--- EXERCISE OBJECTIVE ---
Each line of the material must be repeated precisely, with the pictures left out.

--- DATA PROVIDED ---
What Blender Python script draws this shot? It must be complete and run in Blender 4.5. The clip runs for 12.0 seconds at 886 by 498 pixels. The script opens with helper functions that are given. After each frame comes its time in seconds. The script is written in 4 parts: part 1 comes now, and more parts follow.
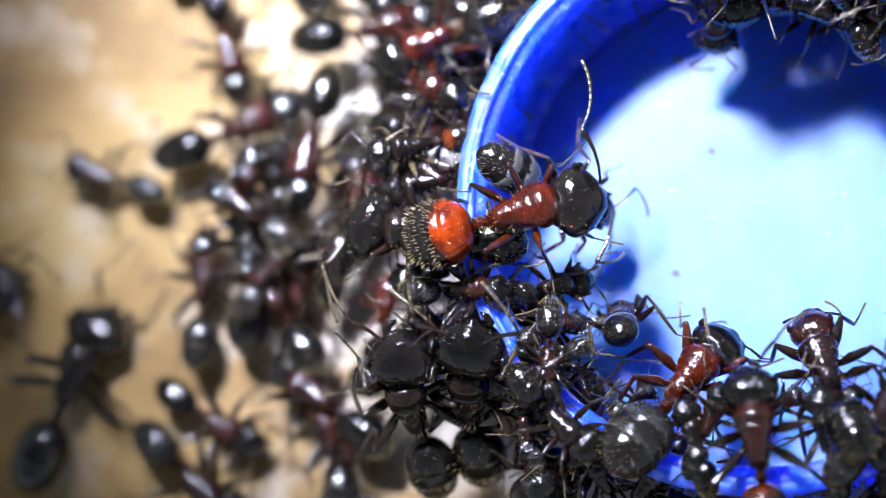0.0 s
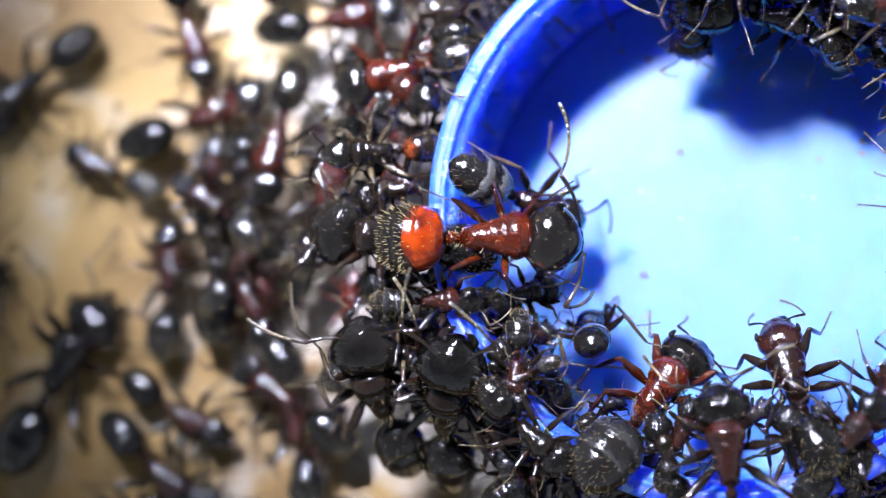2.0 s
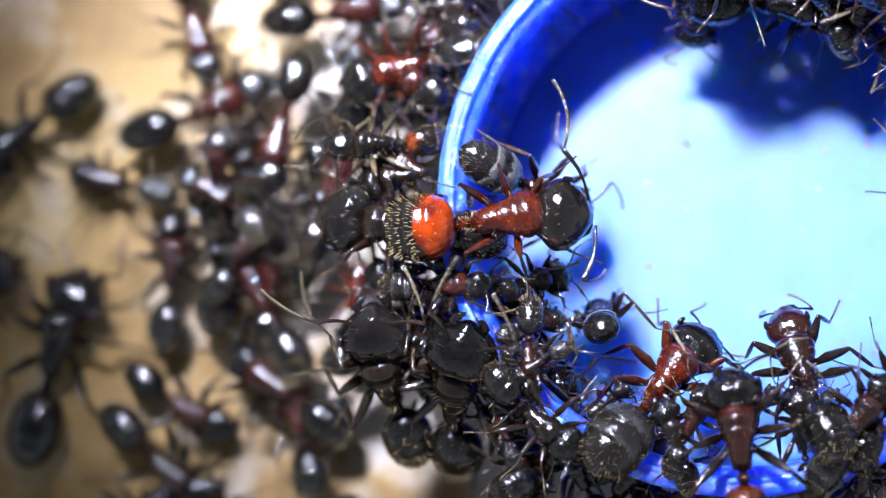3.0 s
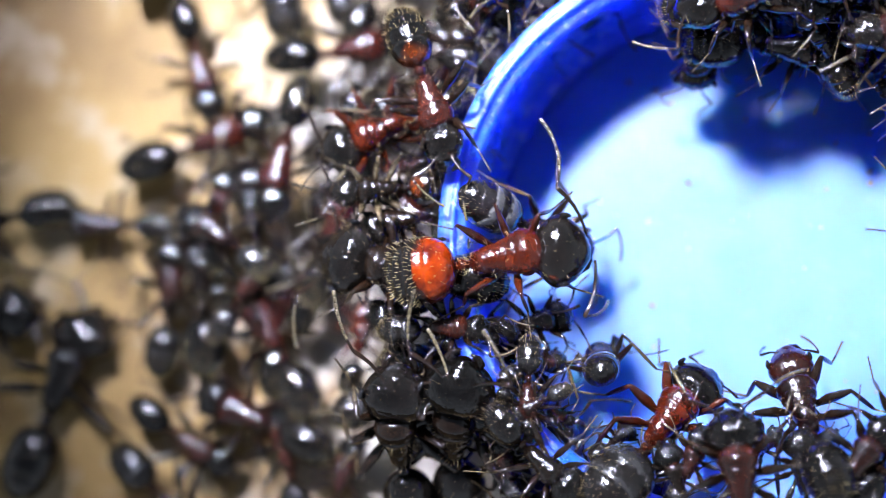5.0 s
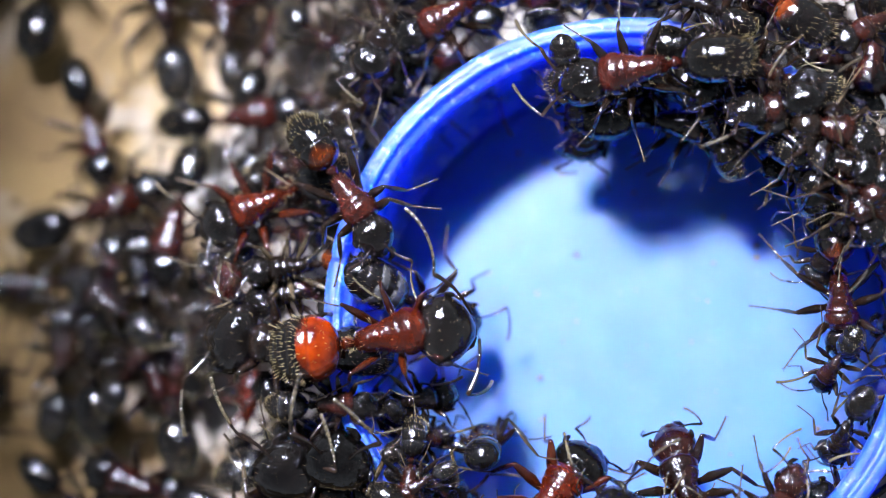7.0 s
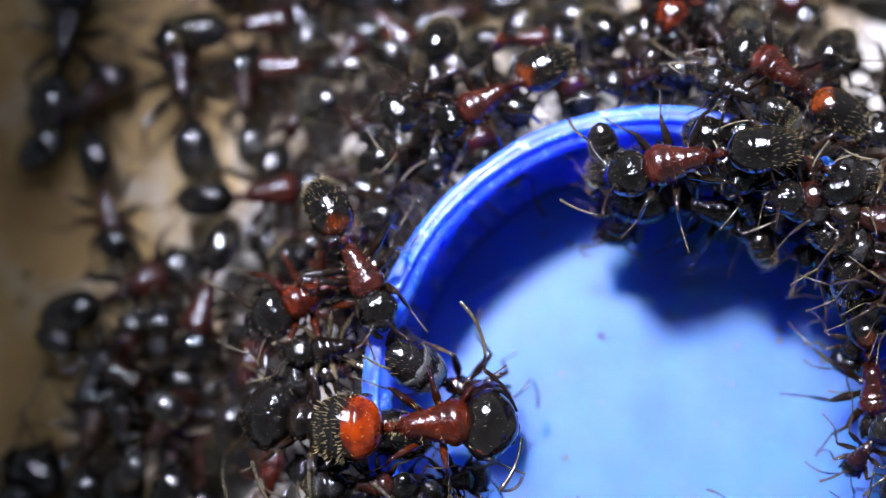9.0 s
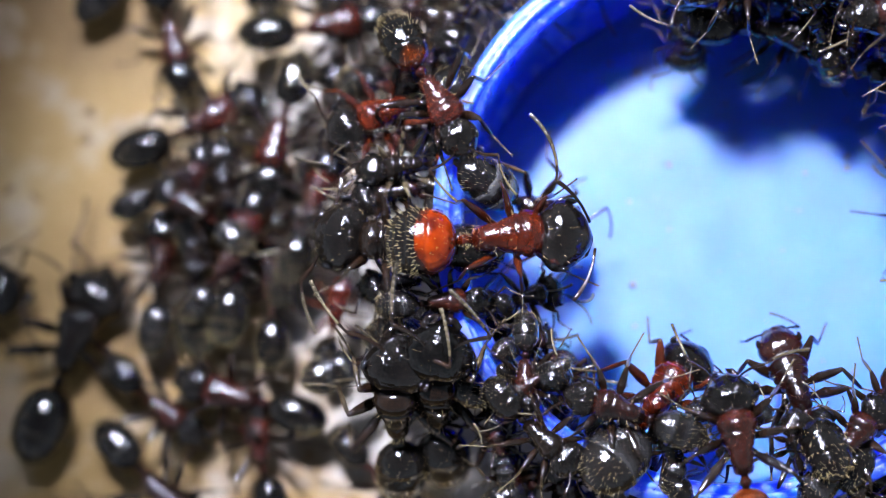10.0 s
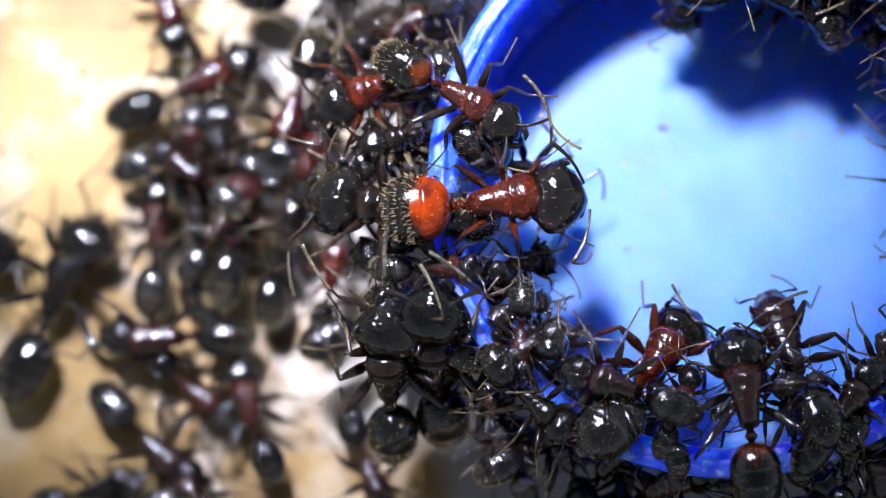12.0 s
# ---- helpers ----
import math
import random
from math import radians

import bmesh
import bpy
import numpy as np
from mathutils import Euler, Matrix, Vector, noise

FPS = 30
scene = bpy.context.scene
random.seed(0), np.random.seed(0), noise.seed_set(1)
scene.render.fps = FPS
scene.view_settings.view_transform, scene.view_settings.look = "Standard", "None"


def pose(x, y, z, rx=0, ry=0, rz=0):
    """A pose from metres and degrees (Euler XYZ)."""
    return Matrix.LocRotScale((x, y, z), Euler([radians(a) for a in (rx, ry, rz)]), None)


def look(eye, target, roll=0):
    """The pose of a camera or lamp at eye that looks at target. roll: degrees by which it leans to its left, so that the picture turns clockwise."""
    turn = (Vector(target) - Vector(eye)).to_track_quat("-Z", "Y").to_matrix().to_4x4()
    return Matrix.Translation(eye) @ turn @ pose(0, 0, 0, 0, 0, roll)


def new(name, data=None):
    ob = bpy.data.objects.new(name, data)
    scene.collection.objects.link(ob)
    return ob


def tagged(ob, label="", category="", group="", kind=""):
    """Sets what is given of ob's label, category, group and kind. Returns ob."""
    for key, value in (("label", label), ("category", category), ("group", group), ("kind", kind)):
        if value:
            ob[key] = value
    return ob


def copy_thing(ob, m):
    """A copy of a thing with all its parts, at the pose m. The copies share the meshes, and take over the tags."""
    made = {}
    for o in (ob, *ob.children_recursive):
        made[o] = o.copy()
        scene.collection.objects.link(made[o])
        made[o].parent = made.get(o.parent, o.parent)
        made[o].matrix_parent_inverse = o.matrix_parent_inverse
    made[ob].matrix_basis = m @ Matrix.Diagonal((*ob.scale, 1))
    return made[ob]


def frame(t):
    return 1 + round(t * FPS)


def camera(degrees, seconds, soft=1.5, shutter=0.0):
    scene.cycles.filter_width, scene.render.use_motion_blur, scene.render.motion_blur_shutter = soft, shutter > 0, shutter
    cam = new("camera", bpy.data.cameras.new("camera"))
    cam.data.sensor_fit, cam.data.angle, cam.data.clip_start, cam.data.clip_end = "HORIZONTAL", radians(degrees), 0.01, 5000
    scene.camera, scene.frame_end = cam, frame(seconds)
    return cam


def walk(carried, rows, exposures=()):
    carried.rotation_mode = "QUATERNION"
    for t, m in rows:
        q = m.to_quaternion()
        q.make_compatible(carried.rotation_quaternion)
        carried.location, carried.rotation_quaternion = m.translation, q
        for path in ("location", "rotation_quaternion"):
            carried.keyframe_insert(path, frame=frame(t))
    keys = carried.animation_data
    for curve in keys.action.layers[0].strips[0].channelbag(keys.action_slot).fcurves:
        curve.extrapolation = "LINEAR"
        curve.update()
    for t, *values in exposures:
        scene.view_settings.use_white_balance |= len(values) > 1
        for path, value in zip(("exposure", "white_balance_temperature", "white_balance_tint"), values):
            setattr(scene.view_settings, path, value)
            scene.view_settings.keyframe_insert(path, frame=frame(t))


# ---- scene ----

--- EXERCISE OUTPUT ---
What Blender Python script draws this shot? It must be complete and run in Blender 4.5. The clip runs for 12.0 seconds at 886 by 498 pixels. The script opens with helper functions that are given. After each frame comes its time in seconds. The script is written in 4 parts: part 1 comes now, and more parts follow.
0.0 s
2.0 s
3.0 s
5.0 s
7.0 s
9.0 s
10.0 s
12.0 s
# ---- helpers ----
import math
import random
from math import radians

import bmesh
import bpy
import numpy as np
from mathutils import Euler, Matrix, Vector, noise

FPS = 30
scene = bpy.context.scene
random.seed(0), np.random.seed(0), noise.seed_set(1)
scene.render.fps = FPS
scene.view_settings.view_transform, scene.view_settings.look = "Standard", "None"


def pose(x, y, z, rx=0, ry=0, rz=0):
    """A pose from metres and degrees (Euler XYZ)."""
    return Matrix.LocRotScale((x, y, z), Euler([radians(a) for a in (rx, ry, rz)]), None)


def look(eye, target, roll=0):
    """The pose of a camera or lamp at eye that looks at target. roll: degrees by which it leans to its left, so that the picture turns clockwise."""
    turn = (Vector(target) - Vector(eye)).to_track_quat("-Z", "Y").to_matrix().to_4x4()
    return Matrix.Translation(eye) @ turn @ pose(0, 0, 0, 0, 0, roll)


def new(name, data=None):
    ob = bpy.data.objects.new(name, data)
    scene.collection.objects.link(ob)
    return ob


def tagged(ob, label="", category="", group="", kind=""):
    """Sets what is given of ob's label, category, group and kind. Returns ob."""
    for key, value in (("label", label), ("category", category), ("group", group), ("kind", kind)):
        if value:
            ob[key] = value
    return ob


def copy_thing(ob, m):
    """A copy of a thing with all its parts, at the pose m. The copies share the meshes, and take over the tags."""
    made = {}
    for o in (ob, *ob.children_recursive):
        made[o] = o.copy()
        scene.collection.objects.link(made[o])
        made[o].parent = made.get(o.parent, o.parent)
        made[o].matrix_parent_inverse = o.matrix_parent_inverse
    made[ob].matrix_basis = m @ Matrix.Diagonal((*ob.scale, 1))
    return made[ob]


def frame(t):
    return 1 + round(t * FPS)


def camera(degrees, seconds, soft=1.5, shutter=0.0):
    scene.cycles.filter_width, scene.render.use_motion_blur, scene.render.motion_blur_shutter = soft, shutter > 0, shutter
    cam = new("camera", bpy.data.cameras.new("camera"))
    cam.data.sensor_fit, cam.data.angle, cam.data.clip_start, cam.data.clip_end = "HORIZONTAL", radians(degrees), 0.01, 5000
    scene.camera, scene.frame_end = cam, frame(seconds)
    return cam


def walk(carried, rows, exposures=()):
    carried.rotation_mode = "QUATERNION"
    for t, m in rows:
        q = m.to_quaternion()
        q.make_compatible(carried.rotation_quaternion)
        carried.location, carried.rotation_quaternion = m.translation, q
        for path in ("location", "rotation_quaternion"):
            carried.keyframe_insert(path, frame=frame(t))
    keys = carried.animation_data
    for curve in keys.action.layers[0].strips[0].channelbag(keys.action_slot).fcurves:
        curve.extrapolation = "LINEAR"
        curve.update()
    for t, *values in exposures:
        scene.view_settings.use_white_balance |= len(values) > 1
        for path, value in zip(("exposure", "white_balance_temperature", "white_balance_tint"), values):
            setattr(scene.view_settings, path, value)
            scene.view_settings.keyframe_insert(path, frame=frame(t))


# ---- scene ----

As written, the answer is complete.